SQLite replications are snapshot-only. For incremental updates:

  1. Option 1: Periodic full re-migration

    • Create SQLite backup/snapshot
    • Re-run init (add --drop-existing to drop/recreate tables instead of truncate)
  2. Option 2: Track changes in application

    • Maintain updated_at timestamps
    • Query for changed records: SELECT * FROM users WHERE updated_at > ?
    • Upsert changed records manually
  3. Option 3: Migrate to PostgreSQL entirely

    • After initial migration, move application to PostgreSQL
    • Retire SQLite database

Is the source database locked during replication?

No. The tool uses SQLITE_OPEN_READ_ONLY which allows concurrent readers. Other processes can read the database during replication.

Additional Resources

Support

For issues or questions:

Delta replication with sqlite-watcher

Once you have completed the initial snapshot (database-replicator init --source sqlite ...), you can switch to incremental change capture:

  1. Install sqlite-watcher (see sqlite-watcher-docs/installers.md for Linux systemd units, macOS launchd plists, and Windows service guidance).

  2. Start the watcher beside your .sqlite file (example for Linux/macOS):

    sqlite-watcher serve \
      --queue-db ~/.seren/sqlite-watcher/changes.db \
      --listen unix:/tmp/sqlite-watcher.sock \
      --token-file ~/.seren/sqlite-watcher/token
  3. Consume the change feed with the new command:

    database-replicator sync-sqlite \
      --target "postgresql://user:pass@your-serendb.serendb.com:5432/app" \
      --watcher-endpoint unix:/tmp/sqlite-watcher.sock \
      --token-file ~/.seren/sqlite-watcher/token \
      --incremental-mode append

    Use --incremental-mode append_deduped to maintain _latest tables (one row per primary key) in addition to the append-only history.

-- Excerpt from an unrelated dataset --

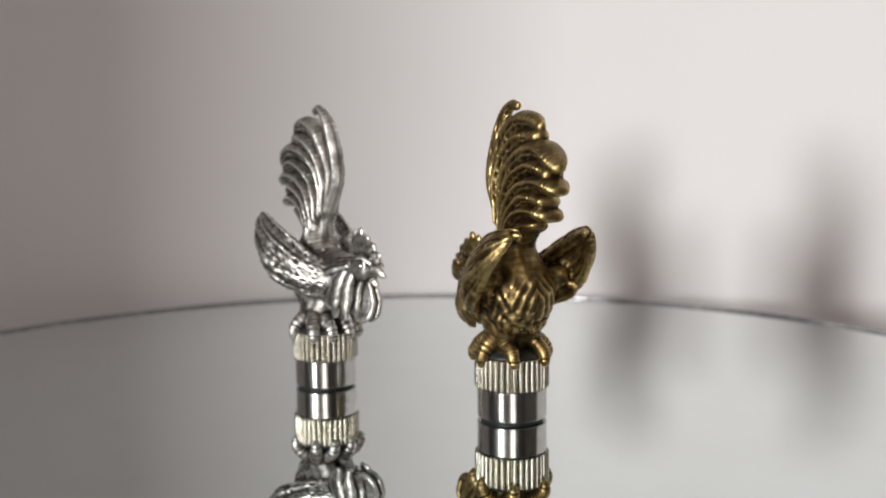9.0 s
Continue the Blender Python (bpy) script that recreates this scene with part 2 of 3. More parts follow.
def tube(points, flat=1.0, k=0.3, relief=None, step=4):
    """A tapered tube through (x, y, z, r); flat: its width across y over its height in the profile."""
    p = smooth_path(points, step)
    p[:, 3] = np.maximum(p[:, 3], 0.15)
    r = p[:, 3].max()
    m = 0.6 + k
    lo = p[:, :3].min(0) - np.array([r + m, r * flat + m * flat, r + m])
    hi = p[:, :3].max(0) + np.array([r + m, r * flat + m * flat, r + m])
    sl = window(lo, hi)
    X, Y, Z = np.meshgrid(gx[sl[0]], gy[sl[1]], gz[sl[2]], indexing="ij")
    best = np.full(X.shape, 99.0, dtype=np.float32)
    U = np.zeros_like(best)
    V = np.zeros_like(best)
    run = 0.0
    for a, b in zip(p[:-1], p[1:]):
        d = b[:3] - a[:3]
        e = np.array([d[0], d[1] / flat, d[2]])
        ee = float(e @ e) + 1e-9
        qx, qy, qz = X - a[0], (Y - a[1]) / flat, Z - a[2]
        t = np.clip((qx * e[0] + qy * e[1] + qz * e[2]) / ee, 0, 1)
        rx, ry, rz = qx - t * e[0], qy - t * e[1], qz - t * e[2]
        rad = a[3] + (b[3] - a[3]) * t
        dist = np.sqrt(rx * rx + ry * ry + rz * rz) - rad
        near = dist < best
        best = np.where(near, dist, best)
        if relief:
            ln = math.sqrt(d[0] ** 2 + d[2] ** 2) + 1e-9
            U = np.where(near, run + t * math.sqrt(ee), U)
            V = np.where(near, (rx * -d[2] + rz * d[0]) / ln / rad, V)
        run += math.sqrt(ee)
    if relief:
        best = best + relief(U, V)
    blend(sl, best, k)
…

  4. Verify the smoke test if you have Docker available:

    scripts/test-sqlite-delta.sh

    The script spins up a temporary Postgres container, runs sqlite-watcher, and executes database-replicator sync-sqlite against the watcher feed. Windows users can follow the same steps manually (the script prints the equivalent commands at the end).